--- START OF Collected material ---
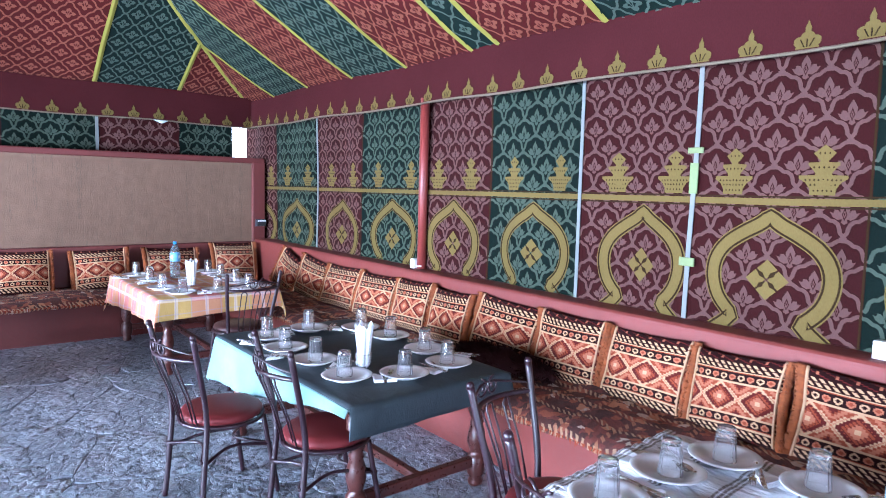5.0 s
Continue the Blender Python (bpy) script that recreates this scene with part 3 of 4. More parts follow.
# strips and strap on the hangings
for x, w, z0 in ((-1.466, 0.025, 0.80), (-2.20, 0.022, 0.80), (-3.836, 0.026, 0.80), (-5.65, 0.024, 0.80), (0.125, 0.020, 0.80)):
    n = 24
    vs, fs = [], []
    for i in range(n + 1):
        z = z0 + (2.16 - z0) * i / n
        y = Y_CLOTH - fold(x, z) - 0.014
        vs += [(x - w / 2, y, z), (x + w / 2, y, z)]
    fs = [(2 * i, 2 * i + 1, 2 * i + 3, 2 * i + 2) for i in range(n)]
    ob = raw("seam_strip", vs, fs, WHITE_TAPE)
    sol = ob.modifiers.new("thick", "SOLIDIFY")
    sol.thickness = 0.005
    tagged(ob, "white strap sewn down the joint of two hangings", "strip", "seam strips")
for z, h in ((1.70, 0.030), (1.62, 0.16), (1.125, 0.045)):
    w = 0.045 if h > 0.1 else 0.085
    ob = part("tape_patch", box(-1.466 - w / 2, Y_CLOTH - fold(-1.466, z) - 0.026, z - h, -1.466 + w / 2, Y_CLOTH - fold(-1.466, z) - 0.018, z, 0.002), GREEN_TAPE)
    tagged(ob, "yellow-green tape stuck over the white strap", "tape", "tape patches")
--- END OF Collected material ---
§ **Task objective**: Write out the data precisely as given, excluding the pictures.

§ **Response below**:
5.0 s
Continue the Blender Python (bpy) script that recreates this scene with part 3 of 4. More parts follow.
# strips and strap on the hangings
for x, w, z0 in ((-1.466, 0.025, 0.80), (-2.20, 0.022, 0.80), (-3.836, 0.026, 0.80), (-5.65, 0.024, 0.80), (0.125, 0.020, 0.80)):
    n = 24
    vs, fs = [], []
    for i in range(n + 1):
        z = z0 + (2.16 - z0) * i / n
        y = Y_CLOTH - fold(x, z) - 0.014
        vs += [(x - w / 2, y, z), (x + w / 2, y, z)]
    fs = [(2 * i, 2 * i + 1, 2 * i + 3, 2 * i + 2) for i in range(n)]
    ob = raw("seam_strip", vs, fs, WHITE_TAPE)
    sol = ob.modifiers.new("thick", "SOLIDIFY")
    sol.thickness = 0.005
    tagged(ob, "white strap sewn down the joint of two hangings", "strip", "seam strips")
for z, h in ((1.70, 0.030), (1.62, 0.16), (1.125, 0.045)):
    w = 0.045 if h > 0.1 else 0.085
    ob = part("tape_patch", box(-1.466 - w / 2, Y_CLOTH - fold(-1.466, z) - 0.026, z - h, -1.466 + w / 2, Y_CLOTH - fold(-1.466, z) - 0.018, z, 0.002), GREEN_TAPE)
    tagged(ob, "yellow-green tape stuck over the white strap", "tape", "tape patches")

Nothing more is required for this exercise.